In a rerun of previous failed efforts at bridging sectarian and ethnic divisions, Shia, Sunni and Kurdish leaders met late Tuesday behind closed doors. They later stood frostily before cameras as Ibrahim al-Jaafari, a Shia politician who held the post of prime minister before Maliki, read a statement.

"No terrorist powers represent any sect or religion," Jaafari said in the address, which included a broad promise of "reviewing the previous course" of Iraqi politics.

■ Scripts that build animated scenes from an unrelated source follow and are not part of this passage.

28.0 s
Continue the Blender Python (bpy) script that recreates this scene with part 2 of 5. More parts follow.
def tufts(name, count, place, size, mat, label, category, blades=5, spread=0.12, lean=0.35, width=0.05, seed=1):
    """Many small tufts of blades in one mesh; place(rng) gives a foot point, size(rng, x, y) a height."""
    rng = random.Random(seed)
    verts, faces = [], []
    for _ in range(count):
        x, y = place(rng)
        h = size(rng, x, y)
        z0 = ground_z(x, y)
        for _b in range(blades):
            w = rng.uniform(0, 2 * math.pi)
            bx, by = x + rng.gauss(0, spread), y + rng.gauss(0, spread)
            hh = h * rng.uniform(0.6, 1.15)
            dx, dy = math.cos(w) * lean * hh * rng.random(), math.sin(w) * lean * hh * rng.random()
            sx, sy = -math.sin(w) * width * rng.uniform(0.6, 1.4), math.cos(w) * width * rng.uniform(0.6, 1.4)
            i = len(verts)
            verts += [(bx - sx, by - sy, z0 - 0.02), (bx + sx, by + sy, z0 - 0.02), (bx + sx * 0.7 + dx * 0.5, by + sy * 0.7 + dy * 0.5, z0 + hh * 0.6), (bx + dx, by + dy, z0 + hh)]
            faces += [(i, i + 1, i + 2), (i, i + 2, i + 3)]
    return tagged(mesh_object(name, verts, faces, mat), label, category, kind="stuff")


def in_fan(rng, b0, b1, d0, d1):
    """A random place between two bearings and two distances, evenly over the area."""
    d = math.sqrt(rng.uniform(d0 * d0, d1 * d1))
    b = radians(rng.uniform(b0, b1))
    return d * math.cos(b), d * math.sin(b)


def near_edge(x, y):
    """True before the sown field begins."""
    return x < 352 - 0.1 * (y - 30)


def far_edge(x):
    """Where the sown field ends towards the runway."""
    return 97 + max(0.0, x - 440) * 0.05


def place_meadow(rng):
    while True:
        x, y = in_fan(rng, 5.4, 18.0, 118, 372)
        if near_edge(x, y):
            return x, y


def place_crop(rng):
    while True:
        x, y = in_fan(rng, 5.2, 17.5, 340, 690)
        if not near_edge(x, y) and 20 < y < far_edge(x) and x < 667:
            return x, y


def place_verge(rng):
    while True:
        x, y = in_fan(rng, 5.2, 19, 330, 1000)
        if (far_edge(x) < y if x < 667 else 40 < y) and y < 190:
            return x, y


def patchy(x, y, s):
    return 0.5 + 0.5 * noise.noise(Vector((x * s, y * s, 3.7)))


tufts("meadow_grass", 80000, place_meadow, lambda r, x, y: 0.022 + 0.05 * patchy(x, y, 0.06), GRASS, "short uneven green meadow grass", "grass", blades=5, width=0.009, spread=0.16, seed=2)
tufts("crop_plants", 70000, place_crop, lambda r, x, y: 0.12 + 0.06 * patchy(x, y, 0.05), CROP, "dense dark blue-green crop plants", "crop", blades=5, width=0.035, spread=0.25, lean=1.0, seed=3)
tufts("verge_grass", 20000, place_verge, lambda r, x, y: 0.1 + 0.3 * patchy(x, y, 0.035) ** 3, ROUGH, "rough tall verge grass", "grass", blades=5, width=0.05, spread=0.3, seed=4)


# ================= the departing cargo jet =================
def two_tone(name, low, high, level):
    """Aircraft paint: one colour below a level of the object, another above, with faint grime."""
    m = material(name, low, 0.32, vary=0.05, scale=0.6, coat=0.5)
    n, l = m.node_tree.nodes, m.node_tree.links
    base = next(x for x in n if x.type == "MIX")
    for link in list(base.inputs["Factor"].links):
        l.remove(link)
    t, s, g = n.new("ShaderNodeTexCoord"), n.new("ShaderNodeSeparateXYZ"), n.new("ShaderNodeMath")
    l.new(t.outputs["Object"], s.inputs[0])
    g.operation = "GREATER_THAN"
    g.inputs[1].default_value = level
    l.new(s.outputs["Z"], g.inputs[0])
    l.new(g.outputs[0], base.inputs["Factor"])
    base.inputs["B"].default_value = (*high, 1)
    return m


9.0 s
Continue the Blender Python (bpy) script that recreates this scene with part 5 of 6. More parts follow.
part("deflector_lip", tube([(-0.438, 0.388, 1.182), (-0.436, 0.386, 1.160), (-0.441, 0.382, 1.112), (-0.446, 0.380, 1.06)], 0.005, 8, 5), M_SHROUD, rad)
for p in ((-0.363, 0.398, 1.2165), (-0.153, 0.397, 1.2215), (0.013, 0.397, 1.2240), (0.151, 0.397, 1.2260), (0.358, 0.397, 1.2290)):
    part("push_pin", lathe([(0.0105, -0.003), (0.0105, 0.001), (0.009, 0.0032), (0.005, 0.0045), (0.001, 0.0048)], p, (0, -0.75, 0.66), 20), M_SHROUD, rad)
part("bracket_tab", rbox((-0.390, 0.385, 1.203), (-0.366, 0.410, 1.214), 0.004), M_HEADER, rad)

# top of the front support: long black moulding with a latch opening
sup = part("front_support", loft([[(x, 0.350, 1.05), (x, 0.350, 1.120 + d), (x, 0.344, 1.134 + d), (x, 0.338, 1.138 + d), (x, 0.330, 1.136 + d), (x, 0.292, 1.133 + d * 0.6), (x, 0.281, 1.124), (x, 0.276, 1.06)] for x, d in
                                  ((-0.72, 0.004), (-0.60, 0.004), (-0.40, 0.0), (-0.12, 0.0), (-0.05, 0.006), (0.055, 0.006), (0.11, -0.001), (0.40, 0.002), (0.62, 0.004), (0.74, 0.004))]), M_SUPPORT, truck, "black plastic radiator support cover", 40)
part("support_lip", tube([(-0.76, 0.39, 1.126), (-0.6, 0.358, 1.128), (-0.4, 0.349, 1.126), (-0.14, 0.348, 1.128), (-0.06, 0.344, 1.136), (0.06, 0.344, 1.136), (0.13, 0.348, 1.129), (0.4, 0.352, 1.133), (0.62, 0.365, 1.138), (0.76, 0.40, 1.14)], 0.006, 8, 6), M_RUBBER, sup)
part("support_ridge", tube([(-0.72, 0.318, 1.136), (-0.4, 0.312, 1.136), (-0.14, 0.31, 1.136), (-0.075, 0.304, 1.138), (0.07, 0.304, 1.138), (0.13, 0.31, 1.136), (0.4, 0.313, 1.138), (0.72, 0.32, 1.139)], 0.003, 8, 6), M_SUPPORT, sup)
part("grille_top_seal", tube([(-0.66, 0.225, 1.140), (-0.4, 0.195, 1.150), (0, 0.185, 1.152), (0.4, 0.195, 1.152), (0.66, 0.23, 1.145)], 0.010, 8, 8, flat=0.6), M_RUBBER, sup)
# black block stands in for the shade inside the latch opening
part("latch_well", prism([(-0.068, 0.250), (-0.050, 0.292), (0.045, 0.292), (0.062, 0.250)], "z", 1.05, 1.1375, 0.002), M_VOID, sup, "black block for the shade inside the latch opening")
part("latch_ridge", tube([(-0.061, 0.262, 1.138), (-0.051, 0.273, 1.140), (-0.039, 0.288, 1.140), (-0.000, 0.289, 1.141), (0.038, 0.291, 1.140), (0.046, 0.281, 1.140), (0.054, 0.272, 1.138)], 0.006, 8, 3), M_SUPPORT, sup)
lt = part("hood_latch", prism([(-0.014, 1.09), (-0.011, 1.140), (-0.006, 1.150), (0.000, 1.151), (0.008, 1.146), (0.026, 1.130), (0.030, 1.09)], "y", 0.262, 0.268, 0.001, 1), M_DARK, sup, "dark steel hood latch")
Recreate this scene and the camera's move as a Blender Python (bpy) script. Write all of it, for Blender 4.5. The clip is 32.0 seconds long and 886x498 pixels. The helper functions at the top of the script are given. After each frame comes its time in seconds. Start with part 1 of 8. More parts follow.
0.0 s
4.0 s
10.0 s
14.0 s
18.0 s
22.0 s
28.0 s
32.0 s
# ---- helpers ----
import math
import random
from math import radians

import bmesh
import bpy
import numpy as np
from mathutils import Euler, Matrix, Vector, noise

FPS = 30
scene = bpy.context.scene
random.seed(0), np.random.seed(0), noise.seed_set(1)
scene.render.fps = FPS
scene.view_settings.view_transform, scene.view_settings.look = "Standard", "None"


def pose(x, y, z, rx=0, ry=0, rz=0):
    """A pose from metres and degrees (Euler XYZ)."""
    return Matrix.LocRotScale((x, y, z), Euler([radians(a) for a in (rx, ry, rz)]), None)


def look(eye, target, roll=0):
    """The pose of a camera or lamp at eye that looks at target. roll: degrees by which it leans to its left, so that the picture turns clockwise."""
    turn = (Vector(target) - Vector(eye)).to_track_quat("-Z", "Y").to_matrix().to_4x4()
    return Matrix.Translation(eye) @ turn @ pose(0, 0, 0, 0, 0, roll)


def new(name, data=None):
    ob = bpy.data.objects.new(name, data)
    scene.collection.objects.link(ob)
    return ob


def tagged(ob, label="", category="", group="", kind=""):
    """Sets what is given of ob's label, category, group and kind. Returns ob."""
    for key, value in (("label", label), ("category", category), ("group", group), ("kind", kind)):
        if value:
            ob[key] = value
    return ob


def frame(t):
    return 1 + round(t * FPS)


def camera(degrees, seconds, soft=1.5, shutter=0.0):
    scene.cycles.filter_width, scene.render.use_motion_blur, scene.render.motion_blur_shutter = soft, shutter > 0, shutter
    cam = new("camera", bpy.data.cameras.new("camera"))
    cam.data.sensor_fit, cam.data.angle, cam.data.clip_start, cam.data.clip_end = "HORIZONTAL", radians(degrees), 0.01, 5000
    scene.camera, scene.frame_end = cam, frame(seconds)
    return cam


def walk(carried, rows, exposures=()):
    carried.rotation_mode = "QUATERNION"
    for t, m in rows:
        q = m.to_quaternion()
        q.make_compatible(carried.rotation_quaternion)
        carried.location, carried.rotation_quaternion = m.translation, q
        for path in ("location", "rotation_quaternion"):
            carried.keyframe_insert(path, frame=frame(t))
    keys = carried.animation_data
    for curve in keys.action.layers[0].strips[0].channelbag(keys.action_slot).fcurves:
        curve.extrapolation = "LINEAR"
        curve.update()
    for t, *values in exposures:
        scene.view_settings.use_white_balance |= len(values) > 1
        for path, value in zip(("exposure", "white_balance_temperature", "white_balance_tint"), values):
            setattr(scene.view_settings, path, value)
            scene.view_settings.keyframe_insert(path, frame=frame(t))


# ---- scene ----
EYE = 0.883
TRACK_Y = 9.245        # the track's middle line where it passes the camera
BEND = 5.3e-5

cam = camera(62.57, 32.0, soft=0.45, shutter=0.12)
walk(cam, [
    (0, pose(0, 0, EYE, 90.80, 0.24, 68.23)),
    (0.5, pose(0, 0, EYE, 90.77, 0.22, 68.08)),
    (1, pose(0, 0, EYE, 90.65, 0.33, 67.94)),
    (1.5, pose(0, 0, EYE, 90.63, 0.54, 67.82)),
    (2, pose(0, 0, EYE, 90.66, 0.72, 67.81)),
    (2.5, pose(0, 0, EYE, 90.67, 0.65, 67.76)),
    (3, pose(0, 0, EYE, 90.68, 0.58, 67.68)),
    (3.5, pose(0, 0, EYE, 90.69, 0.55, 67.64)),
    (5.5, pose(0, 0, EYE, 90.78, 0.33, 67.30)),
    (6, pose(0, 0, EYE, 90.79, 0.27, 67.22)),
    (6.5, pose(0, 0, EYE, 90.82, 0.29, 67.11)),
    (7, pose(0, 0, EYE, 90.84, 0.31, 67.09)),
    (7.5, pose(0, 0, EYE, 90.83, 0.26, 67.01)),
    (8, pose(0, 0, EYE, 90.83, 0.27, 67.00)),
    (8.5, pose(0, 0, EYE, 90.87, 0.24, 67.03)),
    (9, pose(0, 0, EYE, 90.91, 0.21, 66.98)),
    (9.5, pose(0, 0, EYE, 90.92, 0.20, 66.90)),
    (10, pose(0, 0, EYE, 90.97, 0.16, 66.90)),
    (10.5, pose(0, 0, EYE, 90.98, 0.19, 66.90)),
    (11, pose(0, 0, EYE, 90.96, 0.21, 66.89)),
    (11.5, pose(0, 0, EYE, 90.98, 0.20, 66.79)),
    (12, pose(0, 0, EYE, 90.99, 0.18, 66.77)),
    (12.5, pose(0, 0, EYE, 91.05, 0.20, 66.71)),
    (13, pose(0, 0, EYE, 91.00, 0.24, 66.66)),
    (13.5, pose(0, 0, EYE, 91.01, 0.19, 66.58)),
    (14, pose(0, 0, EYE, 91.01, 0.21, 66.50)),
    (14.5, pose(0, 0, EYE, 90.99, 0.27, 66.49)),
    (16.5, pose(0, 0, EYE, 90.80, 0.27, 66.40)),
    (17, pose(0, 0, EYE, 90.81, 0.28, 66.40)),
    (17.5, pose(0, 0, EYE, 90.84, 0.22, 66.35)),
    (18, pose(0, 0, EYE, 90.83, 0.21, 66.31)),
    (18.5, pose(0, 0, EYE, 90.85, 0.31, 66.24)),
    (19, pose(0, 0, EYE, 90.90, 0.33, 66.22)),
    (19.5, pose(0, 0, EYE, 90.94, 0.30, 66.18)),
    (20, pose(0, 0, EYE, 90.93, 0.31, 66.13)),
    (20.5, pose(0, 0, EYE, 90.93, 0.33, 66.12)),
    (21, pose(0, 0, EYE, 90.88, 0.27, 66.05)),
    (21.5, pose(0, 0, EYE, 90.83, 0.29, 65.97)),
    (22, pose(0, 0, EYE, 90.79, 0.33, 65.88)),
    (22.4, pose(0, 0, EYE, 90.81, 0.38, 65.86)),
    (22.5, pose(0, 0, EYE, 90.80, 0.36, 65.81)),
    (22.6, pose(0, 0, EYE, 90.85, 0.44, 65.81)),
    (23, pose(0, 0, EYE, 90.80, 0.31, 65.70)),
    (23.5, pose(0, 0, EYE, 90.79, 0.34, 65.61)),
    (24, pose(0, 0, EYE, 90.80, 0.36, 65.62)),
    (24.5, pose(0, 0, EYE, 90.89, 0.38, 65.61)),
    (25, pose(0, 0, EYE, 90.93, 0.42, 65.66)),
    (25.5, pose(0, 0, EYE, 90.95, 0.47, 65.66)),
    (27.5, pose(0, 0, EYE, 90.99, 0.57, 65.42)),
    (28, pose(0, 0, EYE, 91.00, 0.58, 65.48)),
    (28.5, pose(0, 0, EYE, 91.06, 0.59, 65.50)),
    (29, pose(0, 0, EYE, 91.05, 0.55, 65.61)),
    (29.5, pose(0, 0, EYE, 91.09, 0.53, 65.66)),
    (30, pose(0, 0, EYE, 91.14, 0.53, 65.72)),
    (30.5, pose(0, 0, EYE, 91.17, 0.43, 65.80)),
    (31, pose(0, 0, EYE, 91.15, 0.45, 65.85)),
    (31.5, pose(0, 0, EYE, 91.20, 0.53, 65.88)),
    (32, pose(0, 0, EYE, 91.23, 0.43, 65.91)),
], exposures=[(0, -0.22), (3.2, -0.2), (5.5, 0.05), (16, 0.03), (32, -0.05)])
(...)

Afterwards, most of the leaders, including Maliki and Usama al-Nujaifi, the leading Sunni present, walked away from each other in silence.

Though the joint statement said only those directly employed by the Iraqi state should bear arms, thousands of Shia militiamen have been mobilised to defend Baghdad.

According to one Shia working in the government, well-trained organisations Asaib Ahl Haq, Khataeb Hezbollah and the Badr Organisation are now being deployed alongside Iraqi military units as the main combat force.

With battles now raging just an hour's drive north of the capital, Baghdad is on edge. The city of 7 million people saw fierce sectarian street fighting from 2006-1007 and is still divided into Sunni and Shi'ite districts, some protected by razor wire and concrete blast walls.

India said it was worried about 40 Indian construction workers missing in territory seized by ISIL.